Provided material:
======
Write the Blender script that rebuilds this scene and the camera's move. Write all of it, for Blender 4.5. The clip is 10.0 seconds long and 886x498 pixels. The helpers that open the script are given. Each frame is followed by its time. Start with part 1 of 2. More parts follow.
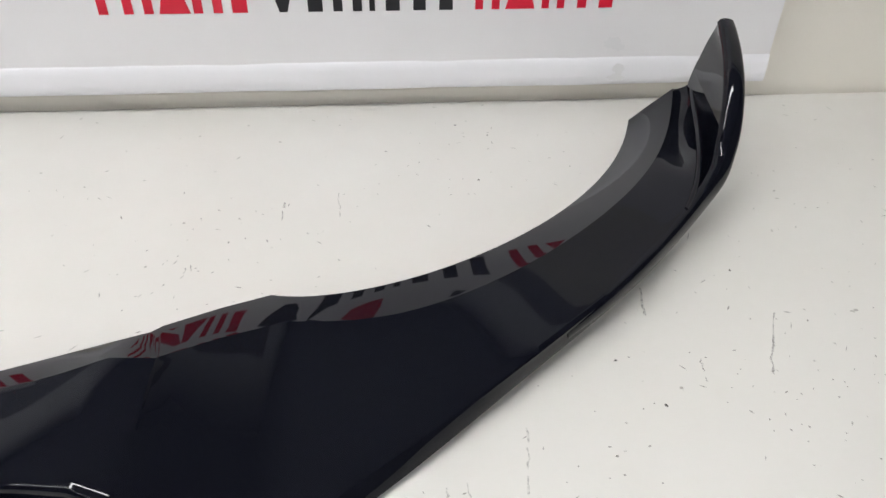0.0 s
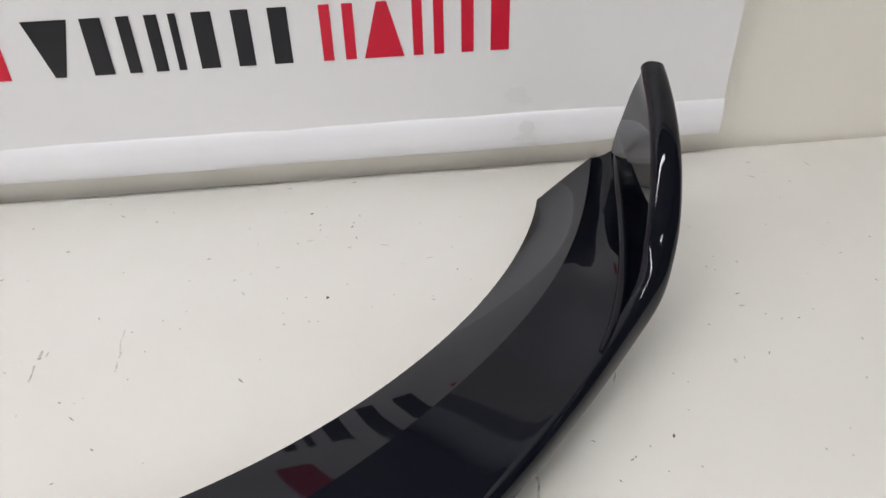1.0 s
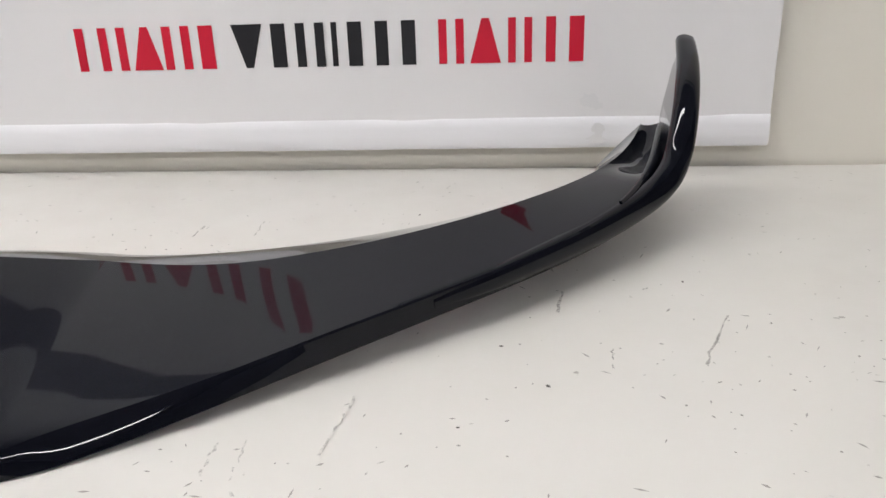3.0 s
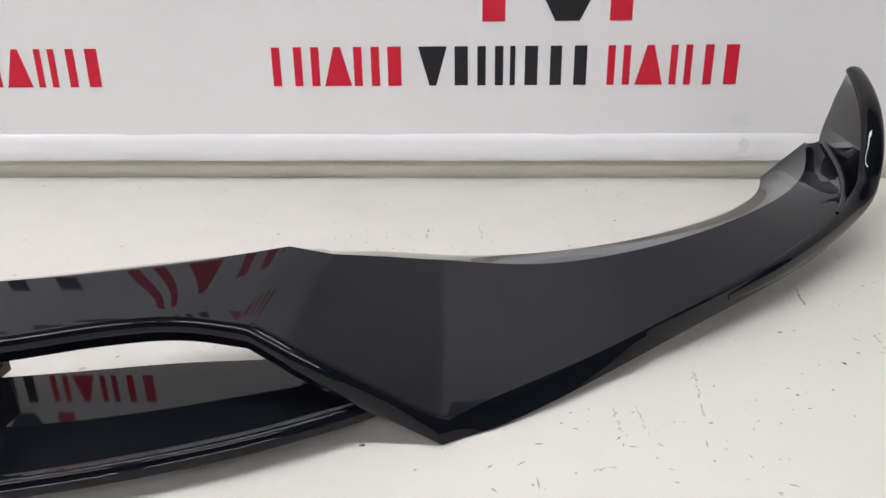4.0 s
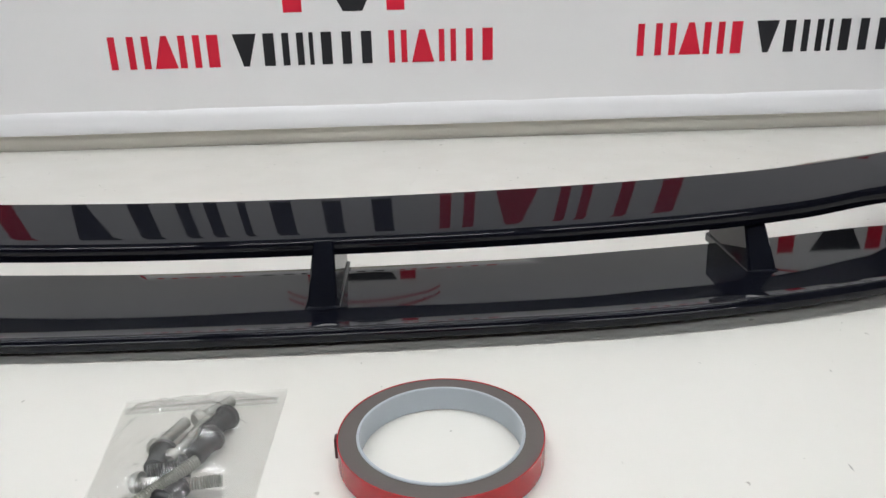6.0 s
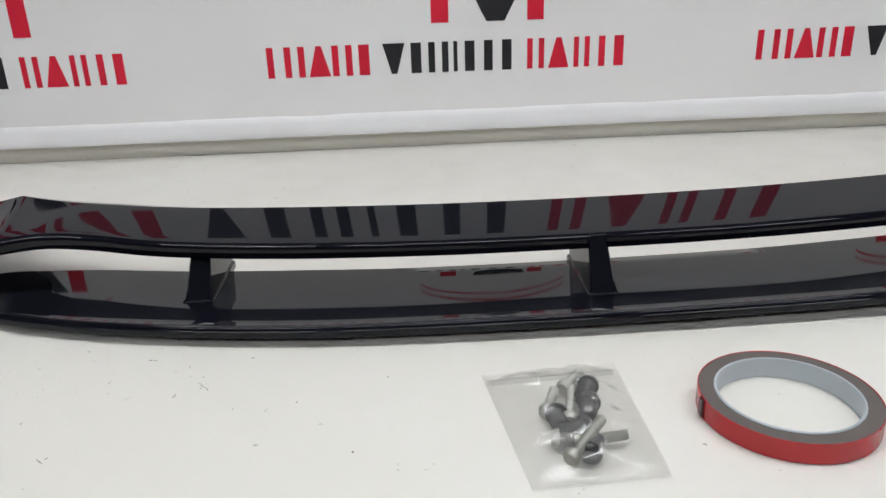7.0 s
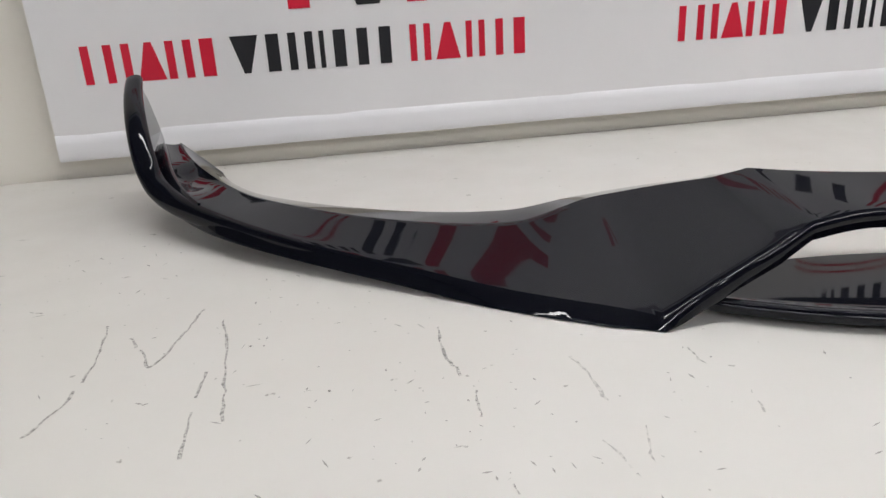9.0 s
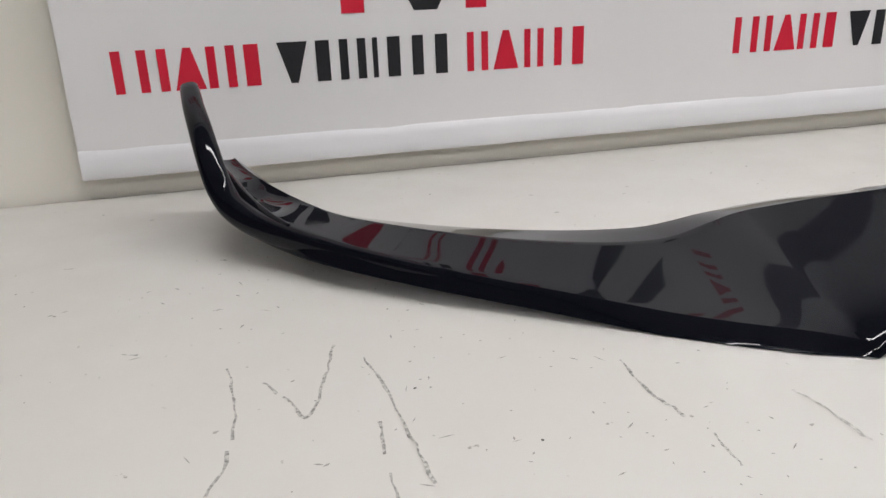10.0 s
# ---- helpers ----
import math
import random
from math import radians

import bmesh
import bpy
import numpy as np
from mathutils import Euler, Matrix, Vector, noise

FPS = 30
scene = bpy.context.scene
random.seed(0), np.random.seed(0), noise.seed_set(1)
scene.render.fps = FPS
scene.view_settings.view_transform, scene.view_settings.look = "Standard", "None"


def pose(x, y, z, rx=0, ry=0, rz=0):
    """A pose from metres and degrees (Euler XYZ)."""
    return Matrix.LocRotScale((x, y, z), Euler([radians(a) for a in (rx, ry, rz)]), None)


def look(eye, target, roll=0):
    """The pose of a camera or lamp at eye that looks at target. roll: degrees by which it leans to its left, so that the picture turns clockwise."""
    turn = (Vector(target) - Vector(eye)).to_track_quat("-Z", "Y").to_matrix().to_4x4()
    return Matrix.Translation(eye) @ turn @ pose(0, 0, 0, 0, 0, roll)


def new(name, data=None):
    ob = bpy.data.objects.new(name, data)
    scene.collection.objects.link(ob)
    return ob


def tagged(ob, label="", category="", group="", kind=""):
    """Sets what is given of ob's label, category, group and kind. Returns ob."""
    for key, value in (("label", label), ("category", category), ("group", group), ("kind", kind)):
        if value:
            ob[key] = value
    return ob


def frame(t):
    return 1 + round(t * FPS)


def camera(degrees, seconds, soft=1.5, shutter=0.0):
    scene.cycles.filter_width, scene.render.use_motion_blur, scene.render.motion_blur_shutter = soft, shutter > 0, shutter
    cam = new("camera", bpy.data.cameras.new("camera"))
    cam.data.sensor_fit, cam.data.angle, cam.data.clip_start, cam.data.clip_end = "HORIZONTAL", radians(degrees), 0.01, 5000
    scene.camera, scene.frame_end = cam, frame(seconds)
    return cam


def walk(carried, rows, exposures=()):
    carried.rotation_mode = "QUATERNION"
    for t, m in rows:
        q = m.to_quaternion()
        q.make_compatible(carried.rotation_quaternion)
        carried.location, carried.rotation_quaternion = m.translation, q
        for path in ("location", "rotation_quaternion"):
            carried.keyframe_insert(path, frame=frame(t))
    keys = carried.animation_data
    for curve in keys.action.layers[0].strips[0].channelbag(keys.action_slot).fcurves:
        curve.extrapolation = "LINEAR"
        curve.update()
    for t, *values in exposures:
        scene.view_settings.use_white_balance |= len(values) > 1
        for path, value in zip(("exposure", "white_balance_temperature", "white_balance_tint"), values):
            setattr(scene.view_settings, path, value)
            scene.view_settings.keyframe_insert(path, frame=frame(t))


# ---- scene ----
======
Leave out any pictures and return exactly the lines from the beginning of the data through the line with "for t, m in", inclusive.

Full solution:
Write the Blender script that rebuilds this scene and the camera's move. Write all of it, for Blender 4.5. The clip is 10.0 seconds long and 886x498 pixels. The helpers that open the script are given. Each frame is followed by its time. Start with part 1 of 2. More parts follow.
0.0 s
1.0 s
3.0 s
4.0 s
6.0 s
7.0 s
9.0 s
10.0 s
# ---- helpers ----
import math
import random
from math import radians

import bmesh
import bpy
import numpy as np
from mathutils import Euler, Matrix, Vector, noise

FPS = 30
scene = bpy.context.scene
random.seed(0), np.random.seed(0), noise.seed_set(1)
scene.render.fps = FPS
scene.view_settings.view_transform, scene.view_settings.look = "Standard", "None"


def pose(x, y, z, rx=0, ry=0, rz=0):
    """A pose from metres and degrees (Euler XYZ)."""
    return Matrix.LocRotScale((x, y, z), Euler([radians(a) for a in (rx, ry, rz)]), None)


def look(eye, target, roll=0):
    """The pose of a camera or lamp at eye that looks at target. roll: degrees by which it leans to its left, so that the picture turns clockwise."""
    turn = (Vector(target) - Vector(eye)).to_track_quat("-Z", "Y").to_matrix().to_4x4()
    return Matrix.Translation(eye) @ turn @ pose(0, 0, 0, 0, 0, roll)


def new(name, data=None):
    ob = bpy.data.objects.new(name, data)
    scene.collection.objects.link(ob)
    return ob


def tagged(ob, label="", category="", group="", kind=""):
    """Sets what is given of ob's label, category, group and kind. Returns ob."""
    for key, value in (("label", label), ("category", category), ("group", group), ("kind", kind)):
        if value:
            ob[key] = value
    return ob


def frame(t):
    return 1 + round(t * FPS)


def camera(degrees, seconds, soft=1.5, shutter=0.0):
    scene.cycles.filter_width, scene.render.use_motion_blur, scene.render.motion_blur_shutter = soft, shutter > 0, shutter
    cam = new("camera", bpy.data.cameras.new("camera"))
    cam.data.sensor_fit, cam.data.angle, cam.data.clip_start, cam.data.clip_end = "HORIZONTAL", radians(degrees), 0.01, 5000
    scene.camera, scene.frame_end = cam, frame(seconds)
    return cam


def walk(carried, rows, exposures=()):
    carried.rotation_mode = "QUATERNION"
    for t, m in rows:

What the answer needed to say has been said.